begin SUPPLIED DATA
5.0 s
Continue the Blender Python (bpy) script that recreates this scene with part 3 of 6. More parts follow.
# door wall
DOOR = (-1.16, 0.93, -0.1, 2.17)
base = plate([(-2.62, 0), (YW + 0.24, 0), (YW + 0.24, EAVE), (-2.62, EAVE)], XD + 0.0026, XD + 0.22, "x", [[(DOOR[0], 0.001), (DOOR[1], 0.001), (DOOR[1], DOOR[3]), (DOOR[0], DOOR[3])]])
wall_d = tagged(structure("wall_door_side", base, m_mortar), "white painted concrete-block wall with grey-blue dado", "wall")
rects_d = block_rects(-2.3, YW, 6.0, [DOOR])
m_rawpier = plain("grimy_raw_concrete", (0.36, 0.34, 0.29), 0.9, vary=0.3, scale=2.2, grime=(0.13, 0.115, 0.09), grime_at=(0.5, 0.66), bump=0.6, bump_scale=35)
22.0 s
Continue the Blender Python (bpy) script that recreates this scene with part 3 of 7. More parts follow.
end SUPPLIED DATA
Every entry must be quoted exactly as it appears above.

_EXERCISE ANSWER_
5.0 s
Continue the Blender Python (bpy) script that recreates this scene with part 3 of 6. More parts follow.
# door wall
DOOR = (-1.16, 0.93, -0.1, 2.17)
base = plate([(-2.62, 0), (YW + 0.24, 0), (YW + 0.24, EAVE), (-2.62, EAVE)], XD + 0.0026, XD + 0.22, "x", [[(DOOR[0], 0.001), (DOOR[1], 0.001), (DOOR[1], DOOR[3]), (DOOR[0], DOOR[3])]])
wall_d = tagged(structure("wall_door_side", base, m_mortar), "white painted concrete-block wall with grey-blue dado", "wall")
rects_d = block_rects(-2.3, YW, 6.0, [DOOR])
m_rawpier = plain("grimy_raw_concrete", (0.36, 0.34, 0.29), 0.9, vary=0.3, scale=2.2, grime=(0.13, 0.115, 0.09), grime_at=(0.5, 0.66), bump=0.6, bump_scale=35)
22.0 s
Continue the Blender Python (bpy) script that recreates this scene with part 3 of 7. More parts follow.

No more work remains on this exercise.